But Guthrie’s attention to these bodily features, and to people’s marginalization on the basis of them, drove his career as an artist with a guitar, a pen, or a paintbrush. He came to understand the shaming and stigmatization of certain bodies as working to isolate people, to prevent them from assembling as a collective—a proven way for those lacking financial resources to empower themselves—to demand a better life.
The origins of this viewpoint lay in Guthrie’s earlier life, in the tragedies that beset his family, all revolving around his mother’s mysterious condition, her undiagnosed Huntington’s disease.
Huntington’s disease has three major symptoms: dyskinesia, or involuntary movements; dementia; and “disorders of mood and perception, particularly depression,” though angry outbursts are also a noted symptom. Its symptoms typically begin showing themselves in early middle age, usually between the ages of 30 and 40, but they often appear as minor shifts in mood and disposition, making their initial manifestations difficult to discern. Yet, there are many variations among cases. Nora Belle Guthrie may have been a bit younger than 30 when her family and neighbors began to notice behaviors they deemed strange.
Until the second half of the 20th century, the condition was widely known as Huntington’s chorea, the Greek word for dance or chorus, that is, a group of dancers. It is hereditary, a gene mutation passed down through generations, and as of the early 21st century, incurable. A child with one parent suffering from the disease has a 50–50 chance of developing it as an adult.

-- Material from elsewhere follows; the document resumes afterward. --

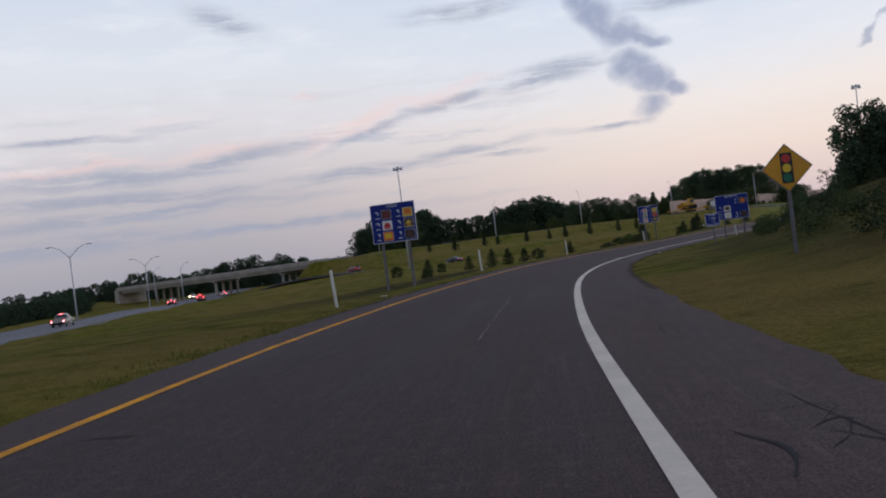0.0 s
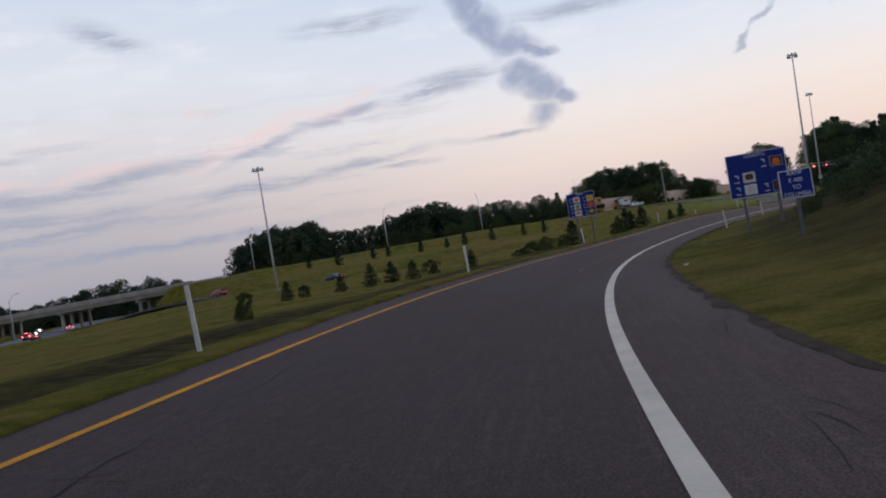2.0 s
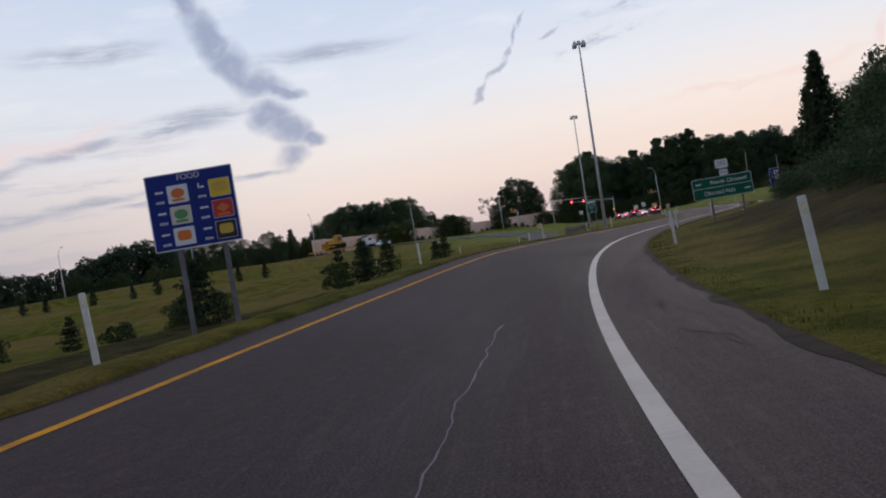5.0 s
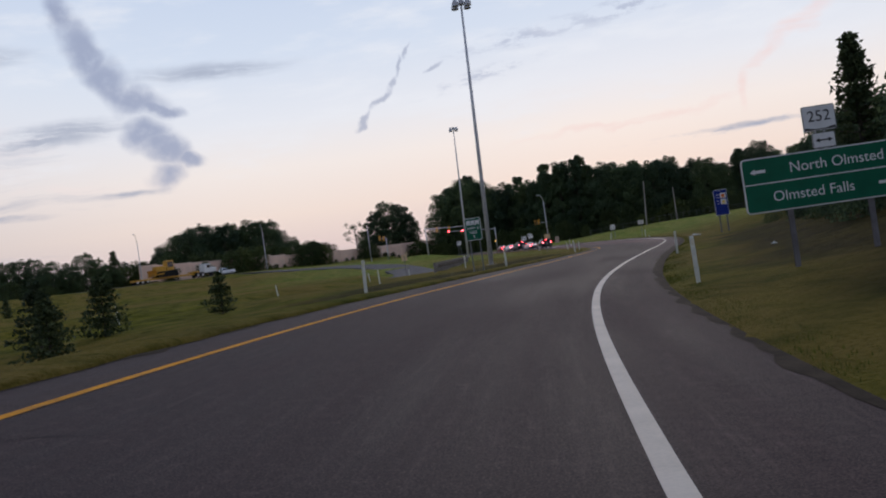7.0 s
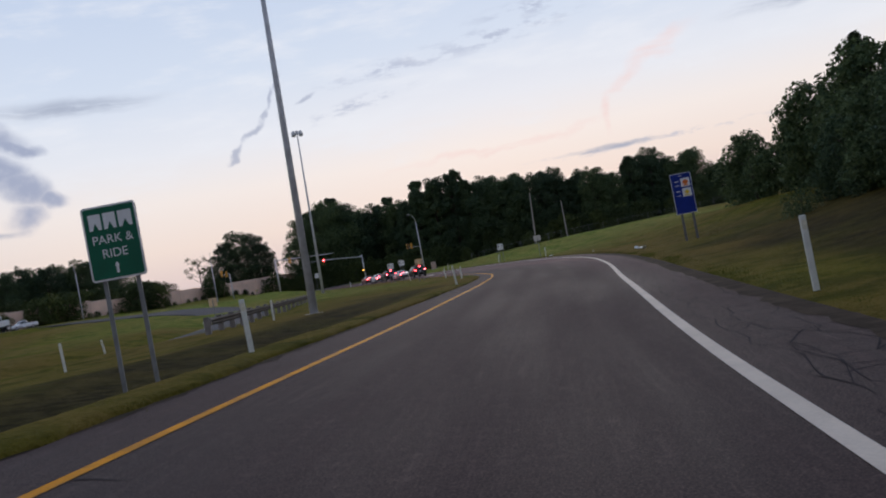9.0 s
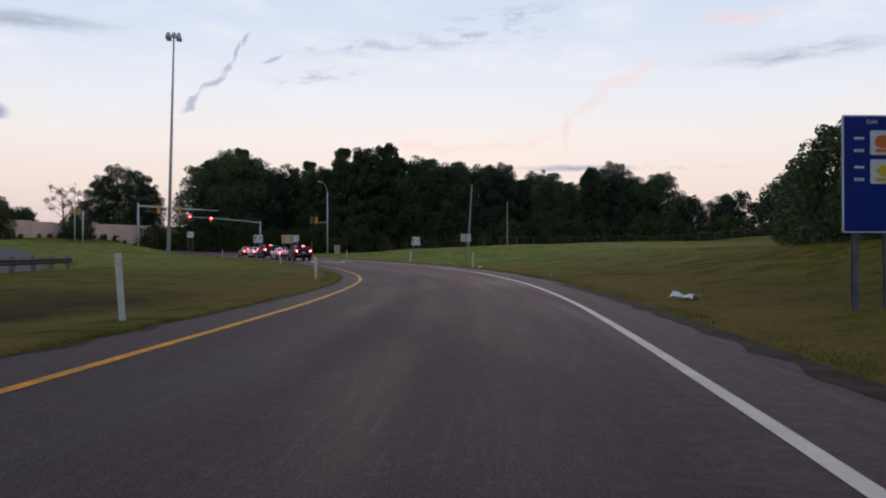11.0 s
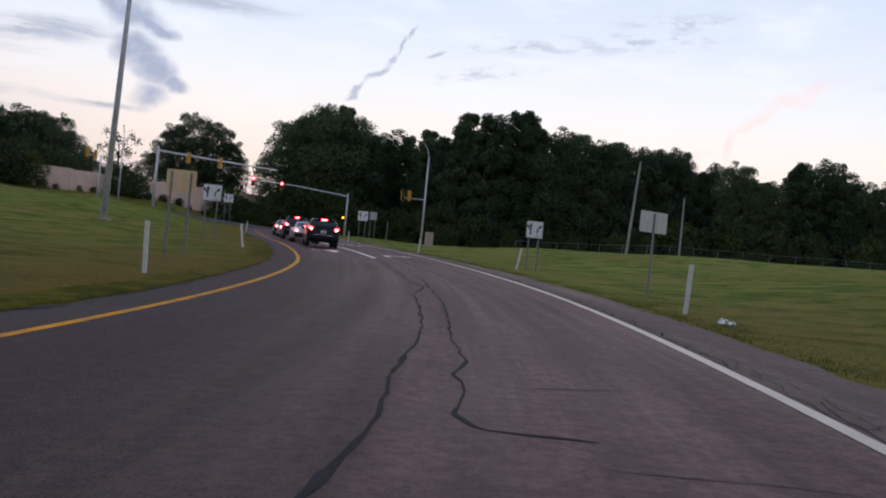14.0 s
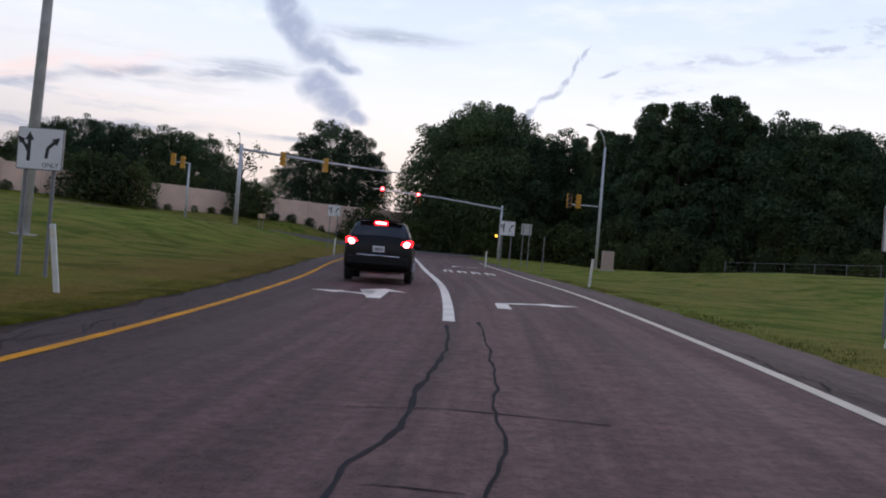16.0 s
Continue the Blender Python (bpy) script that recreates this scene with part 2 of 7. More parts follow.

Although the symptoms appear gradually, they eventually become dramatically visible—particularly as involuntary, jerky movements. This dyskinesia becomes far more drastic than the tremors associated with Parkinson’s disease—hence, the association with dance, a spectacle of the body. Consequently, people suffering from the illness have long been told their bodies were aberrant, and faced ostracism and discrimination.
Before Dr. George Huntington named it as a pathology in 1872, those stricken with the disease were frequently assumed insane, their outlandish physical symptoms considered a manifestation of a deranged mind. In the early 20th century, Alice Wexler’s research shows, scientists and physicians saw the condition through the lens of eugenic theory, the racial pseudo-science built on the principle that certain categories of people should be encouraged to reproduce while others should be discouraged.
Dr. Charles B. Davenport, a leading American eugenicist, “called for immigration restrictions, surveillance of families, and compulsory sterilization of people with Huntington’s.” In 1934, a British neurologist claimed that the mark of the illness spread beyond those carrying it, affecting their intimates as well; according to Wexler, “all members of families affected by Huntington’s disease were [in the neurologist’s words] ‘liable to bear the marks of a grossly psychopathic taint, and the story of feeblemindedness, insanity, suicide, criminality, alcoholism, and drug addiction becomes enfolded over and over again.’”
In other words, the widely respected theory of eugenics subjected them to the same authority-imprinted stigmas, in many of the same terms, as it did people of African origin, immigrants from southern and eastern Europe, and even, as we will see, some poor white Americans.